Emails and Saving Mental Bandwidth

At the start of 2019, I wanted to conduct an experiment.  I had grown irritated with the volume of email in my personal account.  Each day, I would wake up to 10 or so new emails from various retailers with information on promotions, offers, and deals.  I had tolerated these emails for sometime because I liked to keep abreast of potential deals that I could take advantage of.

However, the emails weren’t just morning updates.  I would keep my personal email open at work and clear emails throughout the day, which forced me to continuously switch back and forth.  I wanted a better way of managing the inflow of messages without unsubscribing to emails that genuinely were bringing me information I would want when planning upcoming purchases.
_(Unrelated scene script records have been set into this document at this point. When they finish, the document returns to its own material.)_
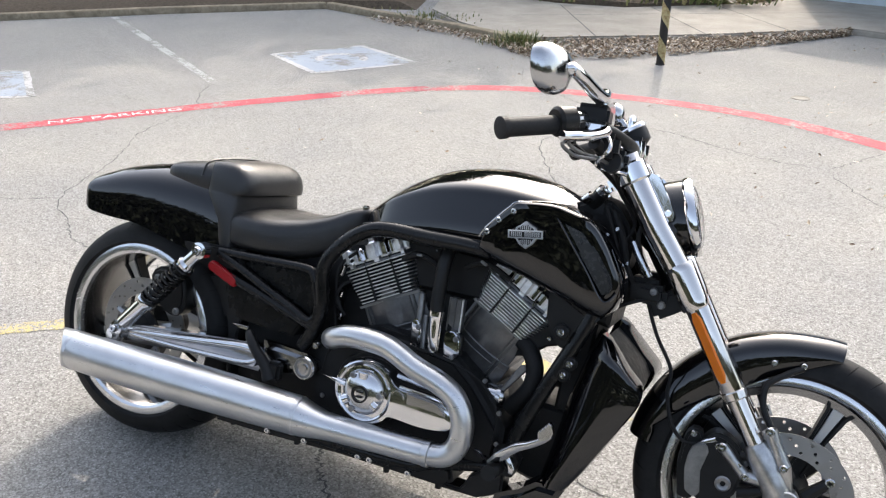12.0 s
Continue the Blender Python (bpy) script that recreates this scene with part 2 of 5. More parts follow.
def striped_paint():
    m, b, nt = material("striped_paint", (0.5, 0.4, 0.1), 0.6)
    tc = nt.nodes.new("ShaderNodeTexCoord")
    sep = nt.nodes.new("ShaderNodeSeparateXYZ")
    nt.links.new(tc.outputs["Object"], sep.inputs[0])
    at2 = nt.nodes.new("ShaderNodeMath"); at2.operation = "ARCTAN2"
    nt.links.new(sep.outputs[1], at2.inputs[0]); nt.links.new(sep.outputs[0], at2.inputs[1])
    k = nt.nodes.new("ShaderNodeMath"); k.operation = "MULTIPLY_ADD"
    nt.links.new(sep.outputs[2], k.inputs[0]); k.inputs[1].default_value = 2 * math.pi / 0.30
    nt.links.new(at2.outputs[0], k.inputs[2])
    s = nt.nodes.new("ShaderNodeMath"); s.operation = "SINE"
    nt.links.new(k.outputs[0], s.inputs[0])
    band = ramp(nt, s.outputs[0], [(0.0, (0.02, 0.018, 0.016)), (0.06, (0.48, 0.40, 0.20))])
    rust = ramp(nt, noise_tex(nt, coords(nt), 30, 6, 0.7), [(0.45, grey(1.0)), (0.65, (0.45, 0.30, 0.2))])
    nt.links.new(mixed(nt, 1.0, band, rust, "MULTIPLY"), b.inputs["Base Color"])
    return m


POLE_PAINT = striped_paint()


# ---- mesh helpers
def finish(bm, sharp=35.0):
    bmesh.ops.remove_doubles(bm, verts=bm.verts, dist=1e-6)
    bmesh.ops.recalc_face_normals(bm, faces=bm.faces)
    for f in bm.faces:
        f.smooth = True
    for e in bm.edges:
        if len(e.link_faces) == 2 and e.calc_face_angle(0) > radians(sharp):
            e.smooth = False
    return bm


def part(name, bm, mat, parent=None, label="", basis=None, sharp=35.0):
    """Links a bmesh as one mesh object, under a thing or a part if one is given."""
    finish(bm, sharp)
    me = bpy.data.meshes.new(name)
    bm.to_mesh(me)
    bm.free()
    me.materials.append(mat)
    ob = new(name, me)
    if parent:
        ob.parent = parent
    if basis:
        ob.matrix_basis = basis
    if label:
        ob["label"] = label
    return ob


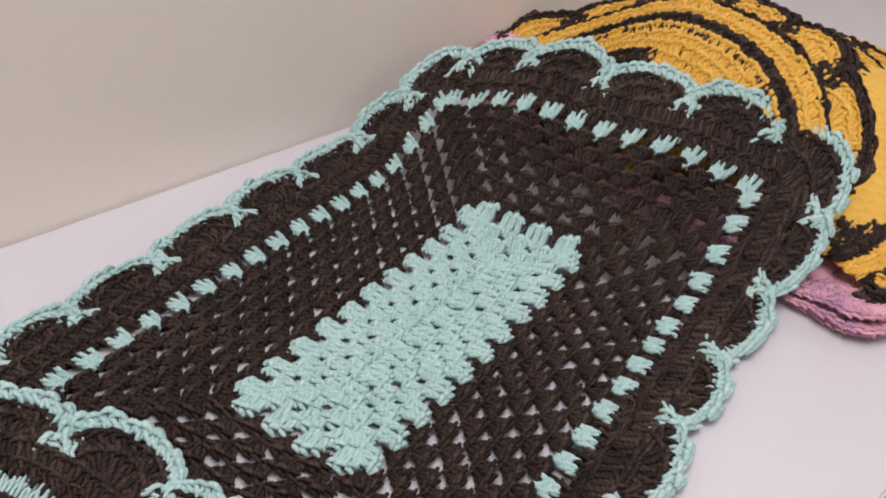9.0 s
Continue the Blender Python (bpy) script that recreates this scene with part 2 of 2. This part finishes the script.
def outline(points, n):
    """n even steps along a polyline; gives places and outward normals (to the left of the way taken clockwise)."""
    pts = np.asarray(points, float)
    d = np.r_[0, np.cumsum(np.linalg.norm(np.diff(pts, axis=0), axis=1))]
    s = np.linspace(0, d[-1], n)
    at = np.stack([np.interp(s, d, pts[:, 0]), np.interp(s, d, pts[:, 1])], 1)
    e = 0.004
    tan = np.stack([np.interp(s + e, d, pts[:, k]) - np.interp(s - e, d, pts[:, k]) for k in (0, 1)], 1)
    tan /= np.linalg.norm(tan, axis=1)[:, None]
    return at, np.stack([-tan[:, 1], tan[:, 0]], 1), d[-1]


def border_path(hx, hy, centre, radius_end, round_end):
    """The line round a mat at half sizes hx, hy, clockwise from the far corner of its square end."""
    pts = [(-hx, hy)]
    if round_end:
        a = np.linspace(math.pi / 2, -math.pi / 2, 60)
        pts += [(centre + radius_end * math.cos(t), hy * math.sin(t)) for t in a]
    else:
        pts += [(hx, hy), (hx, -hy)]
    return pts + [(-hx, -hy), (-hx, hy)]


def scallop(parent, a, c, depth, place, slit=0.0, colours=(BROWN, MINT), stitches=13, heavy=False):
    """One fan between the valleys a and c (with the band's edge behind it) and its rope-like edging."""
    a, c = np.array(a, float), np.array(c, float)
    t = (c - a) / np.linalg.norm(c - a)
    n = np.array([-t[1], t[0]])
    half = np.linalg.norm(c - a) / 2
    mid = (a + c) / 2 - n * 0.0135

    def ring(th, wide, deep, base):
        return mid + (np.sin(th) * half * wide)[:, None] * t + (base + deep * np.cos(th) ** 0.75).reshape(-1, 1) * n

    th = np.linspace(-1.5, 1.5, stitches)
    inner = np.linspace(-1.5, 1.5, 9)
    pieces = [lay(ring(inner, 0.30, 0.002, slit * np.cos(inner) ** 1.5), ring(inner, 0.62, 0.018 + depth * 0.28, slit * 0.6), 0.0068, half * 2.1 / 9, jitter=0.0006),
              lay(ring(th, 0.54, 0.013 + depth * 0.30, slit), ring(th, 0.93, depth + 0.0065, 0.005), 0.0074, half * 3.1 / stitches, lift=0.0006, jitter=0.0006)]
    fan = knit("scallop", pieces, colours[0], parent, place)
    te = np.linspace(-1.56, 1.56, 15)
    rim = ring(te, 0.955, depth + 0.0085, 0.005)
    along = np.gradient(rim, axis=0)
    out = np.stack([-along[:, 1], along[:, 0]], 1)
    out /= np.linalg.norm(out, axis=1)[:, None]
    rope = [lay(rim - out * (0.0034 + 0.0012 * rng.random((15, 1))), rim + out * (0.0078 + rng.normal(0, 0.0010, (15, 1))), 0.0040, 0.0078, along, kind=KNOT, lift=0.0032, jitter=0.0009)]
    tr = np.linspace(-1.56, 1.56, 46)
    core = ring(tr, 0.955, depth + 0.0085, 0.005)
    al = np.gradient(core, axis=0)
    oc = np.stack([-al[:, 1], al[:, 0]], 1) / np.linalg.norm(al, axis=1)[:, None]
    for ph in (0.0, math.pi):
        w = ph + np.arange(46) * 1.15 + 0.5 * np.sin(np.arange(46) * 0.41 + ph)
        rope.append(strand(np.c_[core + oc * (0.0036 + 0.0023 * np.cos(w))[:, None], 0.0072 + 0.0019 * np.sin(w)], np.full(46, 0.0018)))
    if heavy:
        far = rim + out * 0.0055
        rope.append(lay(far - out * 0.002, far + out * 0.0085, 0.0066, 0.0085, along, kind=KNOT, lift=0.0008, jitter=0.0012))
    knit("edging", rope, colours[1], fan, place)
    return fan


def spike(parent, v, n, place, mat=MINT, length=0.0185):
    """The pair of long looped stitches that grips a valley between two fans."""
    v, n = np.array(v, float), np.array(n, float)
    t = np.array([n[1], -n[0]])
    pieces = []
    for side in (-1, 1):
        lean = 0.66 + 0.28 * rng.random()
        tip = v + (side * math.sin(lean) * t - math.cos(lean) * n) * length * (0.88 + 0.28 * rng.random())
        start = v + n * 0.002 - side * t * 0.0015
        across = np.array([-(tip - start)[1], (tip - start)[0]])
        across = across / np.linalg.norm(across)
        # one yarn goes out, turns round an open eye at the tip and comes back twisted about itself
        s = np.r_[np.linspace(0, 0.94, 8), 1.0, np.linspace(0.94, 0, 8)]
        way = np.r_[np.ones(8), 0.0, -np.ones(8)]
        twist = np.cos(4.2 * np.clip(s, 0, 0.75) / 0.75)
        gap = way * (0.0013 * twist + 0.0010 * np.exp(-((s - 0.86) / 0.13) ** 2) * np.sign(twist))
        flat = start + (tip - start) * s[:, None] + gap[:, None] * across
        z = 0.0086 + 0.0009 * way * np.sin(4.2 * s) - 0.0030 * s ** 4
        pieces.append(strand(np.c_[flat, z], np.r_[[0.0015] * 5, [0.0013] * 7, [0.0015] * 5]))
    k = np.array([-1.0, 0.0, 1.0])[:, None]
    pieces.append(lay(v + k * t * 0.003 - n * 0.003, v + k * t * 0.0045 + n * 0.006, 0.006, 0.0066, np.tile(t, (3, 1)), kind=KNOT, lift=0.0024, jitter=0.0010))
    return knit("spike_stitch", pieces, mat, parent, place)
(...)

I took some time and set up around 60 filters to automatically route messages from my inbox to a separate Promotions folder (I know Gmail can handle this, but I wanted to be intentional with the process).  I also unsubscribed to a bunch of lists where I never opened the messages.  It was a lot of front end work that took a few days to complete, but slowly my inbox got quieter.

emails
As of March 18th, 2019

Now, after 3 months of progress, I have seen between 1,500-2,000 messages get routed away from my inbox.  2,000 messages that I never read, and didn’t have to make a decision whether to open it or automatically delete.

I don’t think of this as some sort of productivity hack.  At most, I’ve saved maybe an hour of time in 3 months, so it’s not like it’s a quality of life adjustment.  Instead, the value I find is in the mental bandwidth saved from not having to constantly switch back and forth through email.

It’s a signal and noise ratio issue.  So much of my time is spent wading through a lot of noise that is distracting me from focusing my attention on what’s important.  On the best of days, I do my best to fight off my inability to focus on work and maybe carve out some meaningful time by avoiding things that have been designed to draw me towards them (I’m looking at you, social media and YouTube).  Sometimes I succeed, and sometimes my monkey brain gets the best of me.

There are two strategies to deal with this.  You can either intentionally focus the signal, or you can do what I’ve done in this instance and try to turn down the noise a bit.  Too much noise can interfere with the signals you are trying to pick up.  While email is hardly a signal-killing thing in my life, it’s a steady trickle of distractions that I’ve started intentionally cutting to make room in my attention for more important things.